## Task requirements
Gather all lines containing the string "More" and copy them out.

## Dataset excerpts

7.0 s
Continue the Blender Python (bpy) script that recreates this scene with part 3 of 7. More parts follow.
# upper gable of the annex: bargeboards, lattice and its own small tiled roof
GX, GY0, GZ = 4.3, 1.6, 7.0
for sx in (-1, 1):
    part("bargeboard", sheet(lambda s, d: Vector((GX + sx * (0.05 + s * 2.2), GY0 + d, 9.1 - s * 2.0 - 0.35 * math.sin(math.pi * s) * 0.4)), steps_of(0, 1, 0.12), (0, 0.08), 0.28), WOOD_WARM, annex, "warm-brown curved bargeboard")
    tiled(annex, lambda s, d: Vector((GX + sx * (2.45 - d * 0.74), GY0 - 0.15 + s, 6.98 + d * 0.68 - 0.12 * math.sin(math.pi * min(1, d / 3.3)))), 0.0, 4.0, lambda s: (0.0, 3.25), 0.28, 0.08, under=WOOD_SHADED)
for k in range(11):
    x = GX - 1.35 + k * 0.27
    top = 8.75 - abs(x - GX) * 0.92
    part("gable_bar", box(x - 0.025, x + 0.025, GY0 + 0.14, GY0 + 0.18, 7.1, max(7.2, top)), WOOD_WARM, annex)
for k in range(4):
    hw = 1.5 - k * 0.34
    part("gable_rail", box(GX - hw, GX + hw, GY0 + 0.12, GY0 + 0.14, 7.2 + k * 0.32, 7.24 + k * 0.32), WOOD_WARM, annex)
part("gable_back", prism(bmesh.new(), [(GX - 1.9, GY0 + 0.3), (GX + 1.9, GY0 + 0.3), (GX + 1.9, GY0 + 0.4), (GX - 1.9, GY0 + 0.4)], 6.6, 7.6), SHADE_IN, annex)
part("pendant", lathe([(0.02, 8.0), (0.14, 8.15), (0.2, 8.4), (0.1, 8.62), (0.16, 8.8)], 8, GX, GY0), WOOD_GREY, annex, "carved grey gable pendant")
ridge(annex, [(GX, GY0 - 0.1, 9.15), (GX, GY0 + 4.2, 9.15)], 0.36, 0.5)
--
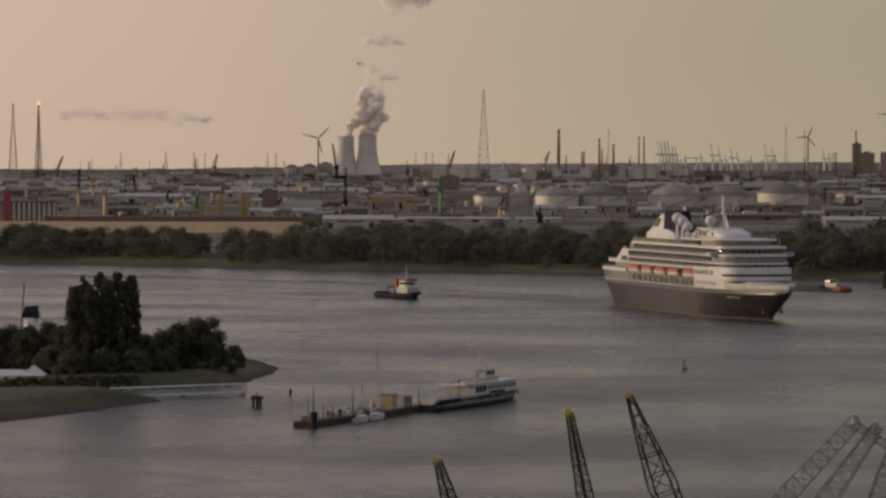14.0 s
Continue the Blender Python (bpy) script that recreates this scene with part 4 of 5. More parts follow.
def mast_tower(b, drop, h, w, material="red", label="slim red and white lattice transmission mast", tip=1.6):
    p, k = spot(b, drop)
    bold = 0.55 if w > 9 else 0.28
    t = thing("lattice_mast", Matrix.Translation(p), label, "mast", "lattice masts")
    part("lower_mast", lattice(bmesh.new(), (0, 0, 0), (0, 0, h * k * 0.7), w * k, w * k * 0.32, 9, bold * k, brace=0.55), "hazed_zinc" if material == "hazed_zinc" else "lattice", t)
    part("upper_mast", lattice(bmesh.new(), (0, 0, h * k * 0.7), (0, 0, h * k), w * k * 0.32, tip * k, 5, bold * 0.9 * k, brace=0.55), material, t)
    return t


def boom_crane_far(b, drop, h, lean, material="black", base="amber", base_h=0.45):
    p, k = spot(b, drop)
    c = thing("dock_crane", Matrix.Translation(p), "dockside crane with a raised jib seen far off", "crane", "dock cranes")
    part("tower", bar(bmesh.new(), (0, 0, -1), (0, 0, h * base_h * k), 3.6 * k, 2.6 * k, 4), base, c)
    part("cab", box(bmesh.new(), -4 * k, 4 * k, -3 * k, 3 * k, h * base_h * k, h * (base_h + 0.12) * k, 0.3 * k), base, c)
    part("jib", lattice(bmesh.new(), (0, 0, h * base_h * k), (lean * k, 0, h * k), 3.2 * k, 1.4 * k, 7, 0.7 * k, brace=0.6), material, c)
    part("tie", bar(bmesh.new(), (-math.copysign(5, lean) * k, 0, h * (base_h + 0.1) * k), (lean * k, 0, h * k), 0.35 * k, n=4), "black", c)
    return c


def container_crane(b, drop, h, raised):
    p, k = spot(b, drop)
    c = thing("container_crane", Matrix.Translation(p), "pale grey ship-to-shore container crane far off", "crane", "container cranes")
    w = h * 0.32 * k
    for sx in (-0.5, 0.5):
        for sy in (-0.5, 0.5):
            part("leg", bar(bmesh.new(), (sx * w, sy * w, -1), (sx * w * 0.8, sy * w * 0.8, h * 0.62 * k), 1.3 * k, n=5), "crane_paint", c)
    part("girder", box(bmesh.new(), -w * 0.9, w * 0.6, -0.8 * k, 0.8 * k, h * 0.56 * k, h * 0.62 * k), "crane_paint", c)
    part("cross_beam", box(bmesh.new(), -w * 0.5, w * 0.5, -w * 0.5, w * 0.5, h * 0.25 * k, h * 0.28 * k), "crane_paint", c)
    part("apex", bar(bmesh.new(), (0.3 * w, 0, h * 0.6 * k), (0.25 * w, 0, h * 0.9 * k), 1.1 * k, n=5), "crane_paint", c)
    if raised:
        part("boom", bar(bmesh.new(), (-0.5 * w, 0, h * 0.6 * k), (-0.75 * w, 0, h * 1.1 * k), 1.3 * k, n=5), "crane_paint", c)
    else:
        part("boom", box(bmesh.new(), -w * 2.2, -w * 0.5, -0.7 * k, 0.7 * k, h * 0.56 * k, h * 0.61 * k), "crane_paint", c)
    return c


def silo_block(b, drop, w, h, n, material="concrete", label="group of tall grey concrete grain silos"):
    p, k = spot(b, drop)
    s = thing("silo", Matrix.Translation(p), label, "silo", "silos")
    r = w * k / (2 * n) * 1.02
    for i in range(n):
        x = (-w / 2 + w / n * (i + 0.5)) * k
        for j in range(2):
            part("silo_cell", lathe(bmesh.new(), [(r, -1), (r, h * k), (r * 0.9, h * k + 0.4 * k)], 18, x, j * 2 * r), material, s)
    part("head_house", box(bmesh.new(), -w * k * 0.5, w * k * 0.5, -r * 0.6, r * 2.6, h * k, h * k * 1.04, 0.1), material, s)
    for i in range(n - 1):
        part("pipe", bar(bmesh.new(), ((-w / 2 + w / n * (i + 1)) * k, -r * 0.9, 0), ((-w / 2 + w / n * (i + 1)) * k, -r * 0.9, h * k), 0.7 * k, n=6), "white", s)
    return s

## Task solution
Continue the Blender Python (bpy) script that recreates this scene with part 3 of 7. More parts follow.
Continue the Blender Python (bpy) script that recreates this scene with part 4 of 5. More parts follow.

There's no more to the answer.